We ran into a small cliff that ran along the incline of the mountain.
“Now what?” Margaret asked.
“Well, we got past it before, back that way,” said Megan, pointing in the downhill direction, “it should narrow off and we can get past it.”
So, we went back that way and it did and we continued back down toward campsite H. Suddenly, a few minutes later, Megan came to a halt in front of us.
“Wait a sec,” she said, “this is the path.”
“Are you sure?” I asked from the back of the group.
“Positive,” she answered, “Mount Doom is just up that way.”
“Barad-Dur!” the rest of us corrected all at once.
“That’s what I meant,” said Megan, striking off along the water rill back up the mountain.

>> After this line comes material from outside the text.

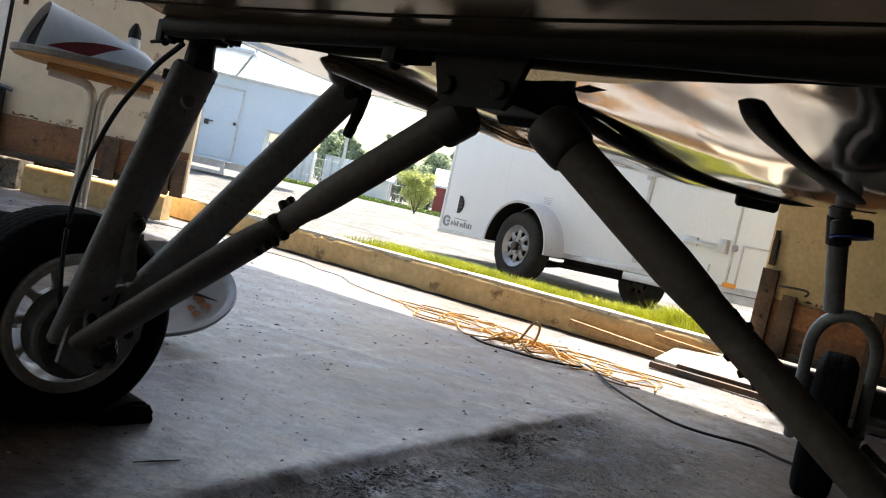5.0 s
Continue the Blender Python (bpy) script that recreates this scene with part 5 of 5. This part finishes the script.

Soon, we came to a patch of tan and red rocks. We scrambled up them one by one and eventually I was forced to leave my walking stick behind in favor of another free hand with which to climb. I reclaimed it on the way back down, later.
And then, with my lungs burning once again, we broke out of the tree branches into open sky and a breath taking view of very nearly the entire park.
“Finally!” Megan exclaimed, plopping down on the triangular ledge of rock there. “Barad-Dur!”
I had forgotten that Creighton wasn’t all that fond of heights and once I had made sure he was stable and once I had caught my breath, I sat there marveling at the view.
“This is gorgeous,” I said, “I’m really glad I made the hike.”